··· SOURCE DATA ···
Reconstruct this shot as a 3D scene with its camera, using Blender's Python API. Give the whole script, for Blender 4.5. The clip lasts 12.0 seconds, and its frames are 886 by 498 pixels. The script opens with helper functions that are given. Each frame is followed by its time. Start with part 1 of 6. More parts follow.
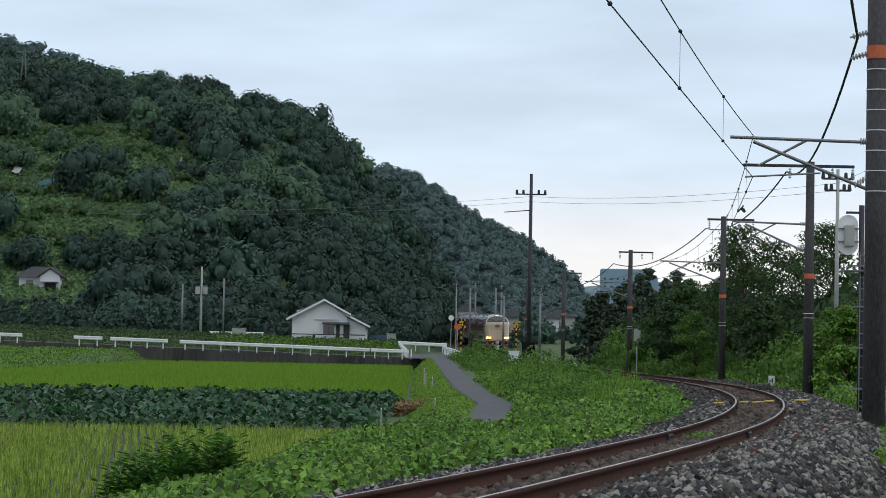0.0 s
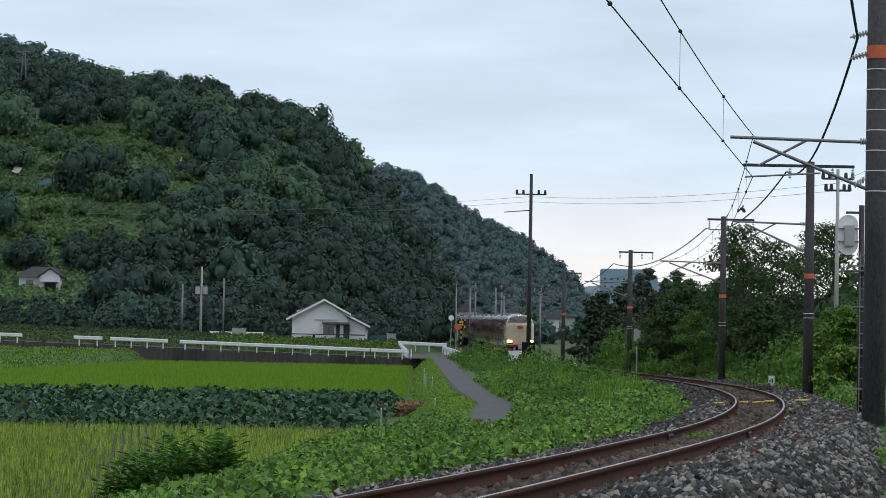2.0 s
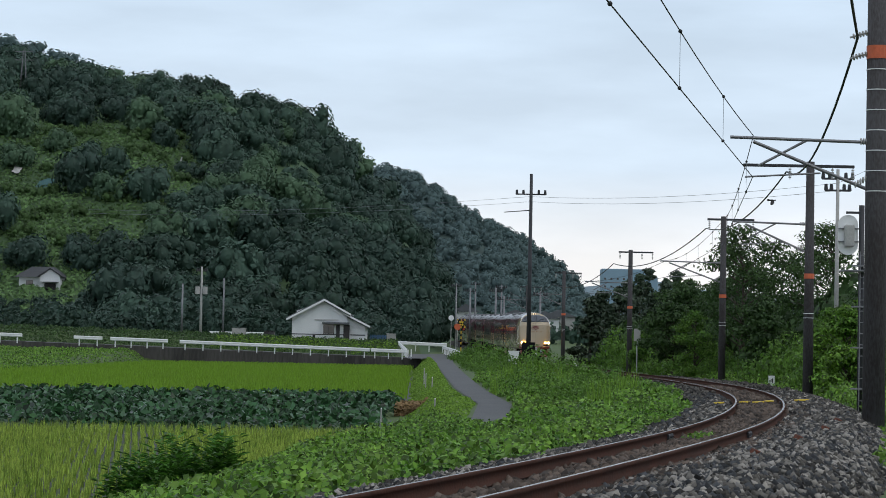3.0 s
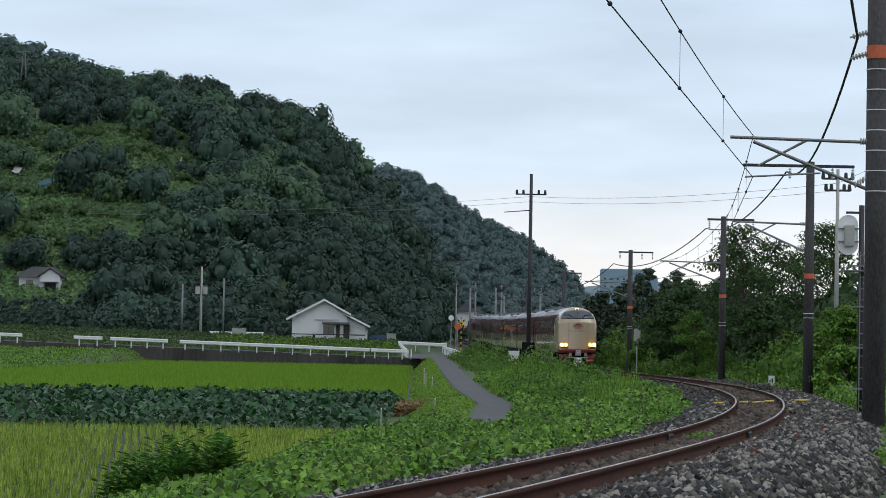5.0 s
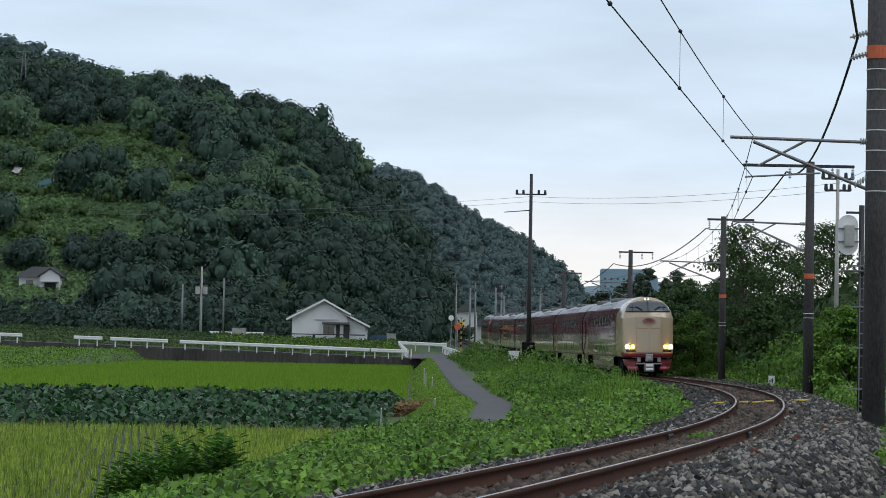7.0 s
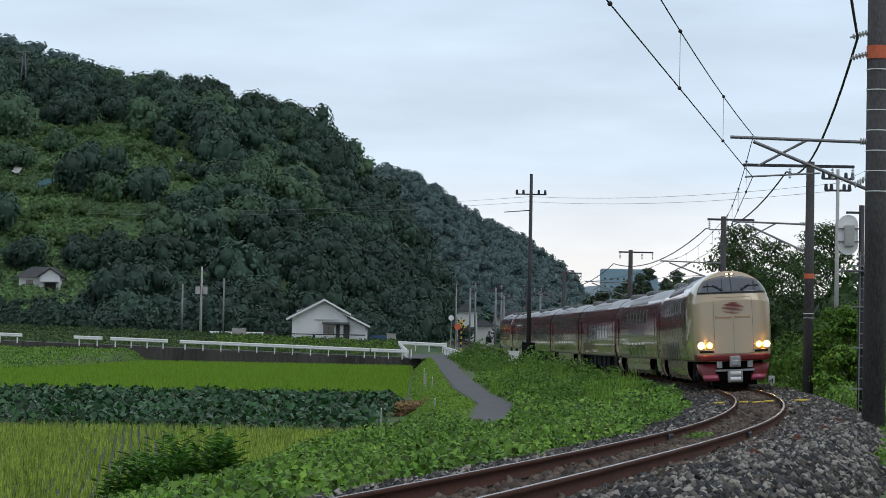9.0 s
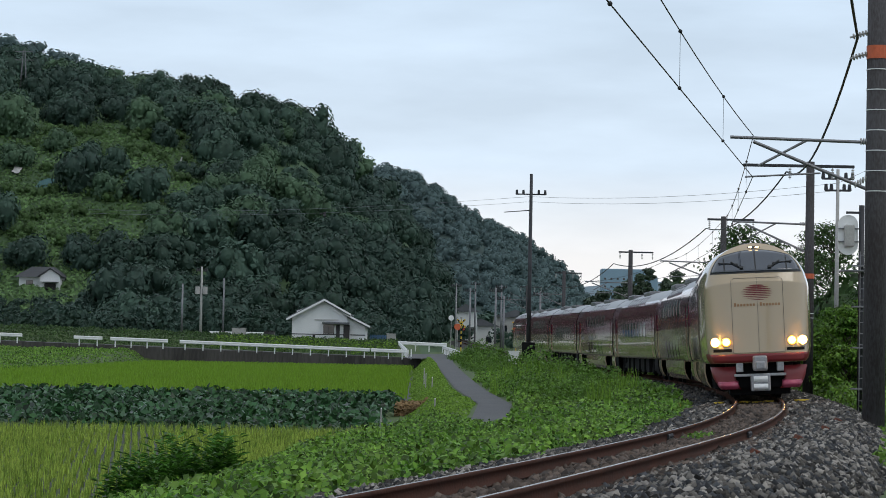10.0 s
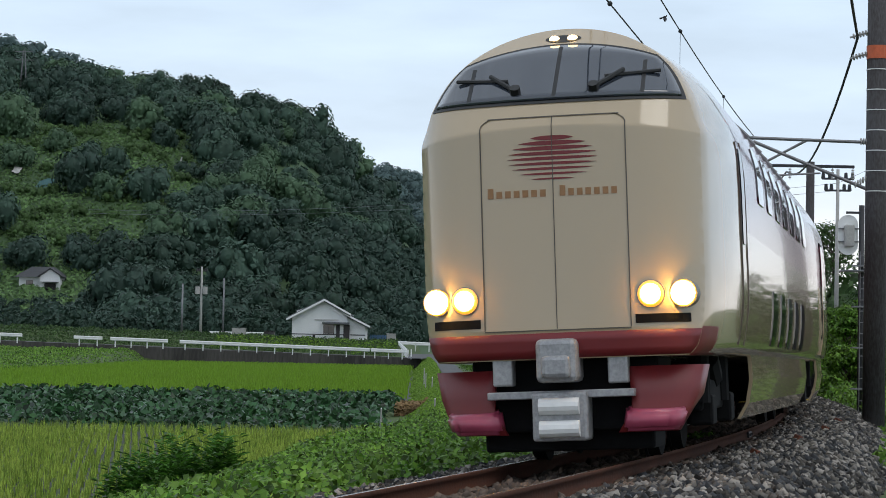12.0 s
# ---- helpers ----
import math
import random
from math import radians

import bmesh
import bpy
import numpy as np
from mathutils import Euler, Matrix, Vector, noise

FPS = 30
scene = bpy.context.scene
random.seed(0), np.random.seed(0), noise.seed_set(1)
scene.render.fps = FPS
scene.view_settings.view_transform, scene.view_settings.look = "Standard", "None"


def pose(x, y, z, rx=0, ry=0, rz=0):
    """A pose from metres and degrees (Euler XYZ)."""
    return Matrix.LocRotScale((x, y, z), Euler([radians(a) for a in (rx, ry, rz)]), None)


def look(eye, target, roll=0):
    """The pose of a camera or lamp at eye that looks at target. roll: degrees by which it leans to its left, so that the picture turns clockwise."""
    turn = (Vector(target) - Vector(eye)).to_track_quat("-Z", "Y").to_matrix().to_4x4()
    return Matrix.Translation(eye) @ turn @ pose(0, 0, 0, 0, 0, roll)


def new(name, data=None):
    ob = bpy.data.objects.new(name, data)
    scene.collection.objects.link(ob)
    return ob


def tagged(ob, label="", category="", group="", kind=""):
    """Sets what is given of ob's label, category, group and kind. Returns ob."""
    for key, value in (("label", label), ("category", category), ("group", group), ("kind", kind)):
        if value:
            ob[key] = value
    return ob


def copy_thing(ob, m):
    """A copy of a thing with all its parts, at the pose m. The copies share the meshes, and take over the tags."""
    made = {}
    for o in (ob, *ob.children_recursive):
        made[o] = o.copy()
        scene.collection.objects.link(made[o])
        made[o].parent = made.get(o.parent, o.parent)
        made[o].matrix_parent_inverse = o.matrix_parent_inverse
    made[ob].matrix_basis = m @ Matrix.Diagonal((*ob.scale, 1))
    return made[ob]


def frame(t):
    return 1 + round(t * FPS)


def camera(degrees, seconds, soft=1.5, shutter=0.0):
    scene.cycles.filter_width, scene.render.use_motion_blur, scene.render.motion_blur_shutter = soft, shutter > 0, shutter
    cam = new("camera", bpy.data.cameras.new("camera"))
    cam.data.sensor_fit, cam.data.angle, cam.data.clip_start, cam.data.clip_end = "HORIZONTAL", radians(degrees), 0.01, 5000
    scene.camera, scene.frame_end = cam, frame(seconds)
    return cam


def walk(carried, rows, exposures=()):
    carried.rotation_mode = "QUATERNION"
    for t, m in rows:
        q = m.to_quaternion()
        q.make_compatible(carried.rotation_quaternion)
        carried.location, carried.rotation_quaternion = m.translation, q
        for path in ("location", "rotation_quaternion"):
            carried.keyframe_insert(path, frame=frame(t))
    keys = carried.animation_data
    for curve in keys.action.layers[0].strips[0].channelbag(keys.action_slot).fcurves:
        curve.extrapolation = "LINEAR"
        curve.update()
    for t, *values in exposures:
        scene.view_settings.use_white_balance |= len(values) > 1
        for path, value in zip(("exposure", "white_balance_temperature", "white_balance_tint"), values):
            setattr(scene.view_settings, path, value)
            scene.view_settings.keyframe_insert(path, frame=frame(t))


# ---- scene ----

# ---------- camera: stands still on the outer side of the curve ----------
cam = camera(21.4, 12.0, soft=0.7)
EYE = (0.0, 0.0, 3.0)
CAM_POSE = look(EYE, (0.0, 100.0, 3.0 + 100.0 * math.tan(radians(2.236))), 1.1)
walk(cam, [(0.0, CAM_POSE), (12.0, CAM_POSE)],
     exposures=[(0.0, 0.0), (9.5, 0.0), (10.5, 0.02), (11.2, 0.06), (12.0, 0.12)])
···
TASK GOAL
Only those lines running from the one containing "for path, value" through the last line of the data above are to be copied, exactly, with both ends included.

CORRECT RESPONSE
        for path, value in zip(("exposure", "white_balance_temperature", "white_balance_tint"), values):
            setattr(scene.view_settings, path, value)
            scene.view_settings.keyframe_insert(path, frame=frame(t))


# ---- scene ----

# ---------- camera: stands still on the outer side of the curve ----------
cam = camera(21.4, 12.0, soft=0.7)
EYE = (0.0, 0.0, 3.0)
CAM_POSE = look(EYE, (0.0, 100.0, 3.0 + 100.0 * math.tan(radians(2.236))), 1.1)
walk(cam, [(0.0, CAM_POSE), (12.0, CAM_POSE)],
     exposures=[(0.0, 0.0), (9.5, 0.0), (10.5, 0.02), (11.2, 0.06), (12.0, 0.12)])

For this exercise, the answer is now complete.